Children from deprived areas sometimes don’t know how to use a knife and fork; they don’t know what an alarm clock is; because they have no sense of an ordered day. Primary school children who have no idea how to make social relationships but who are aggressive foul mouthed or withdrawn. The government has ambitious plans and programmes on how to tackle social exclusion, turning out papers on truancy, teenage pregnancies, repairing shattered communities. All of which are commendable however this all presents the socially excluded as a breed apart, as an underclass and if there behaviour is somehow different from the rest of society. Government advisors and officials and advisors talk about drugs for instance and they assume that the higher strata can handle cannibas and cocaine but the poor cannot. On education they say there is nothing wrong with the top 2% of schools the problems are with separate sink schools with high levels of truancy and low levels of basic literacy. On family they say ‘I’m cohabit, I’m a lone parent’ so there is nothing wrong with the changing family. It’s the poor who are the problem. This is not only hypocritical and unpleasant but it fails to see how culture works: that signals matter, that they work top down and that what is supportive behaviour by the upper classes can have a disastrous impact on the poor who do not have the soft cushioning of money and privilege to fall back on. The culture of being a lone parent is in some ways created by the elites who lead by example through judges who generally give custody to women and demand monthly child support paid to single mothers who are now also receiving extra benefits and this is done through an increase in taxes on married couples. Surely reducing the males role to nothing but a walking wallet and sperm donor is causing men who are poor to run away from marriage.

To understand the underclass is imperative in understanding poverty as a whole. But perhaps more important is the understanding that the underclass is simply a collective term used to refer to a group of individuals.

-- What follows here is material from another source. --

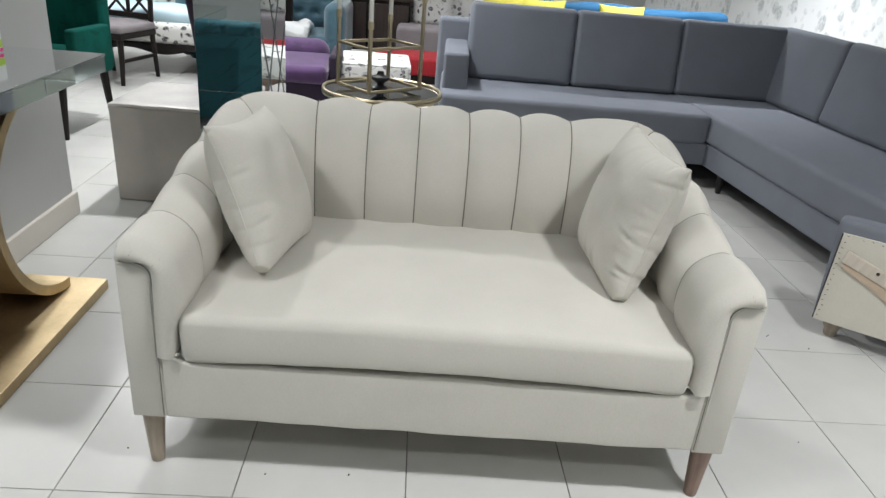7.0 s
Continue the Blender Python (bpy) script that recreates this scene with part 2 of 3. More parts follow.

By grouping these individuals together it is far too easy to make stereotypical judgements and statements which, whilst certainly applying to various members of the group, by no means hold true for each individual within. Indeed, it is with little doubt that many members of the underclass do cut themselves off from society due to their behaviours and attitudes, but there will be many who do not. Some people are born more disadvantaged than others – take the disabled and elderly for example. Both of these groups can fall within a definition of the underclass – they are often dependent upon the state and are in many ways excluded from certain aspects of society. It would take a radical commentator to suggest that either of these groups, and hence the whole of the underclass, are so due to their behaviour and attitudes.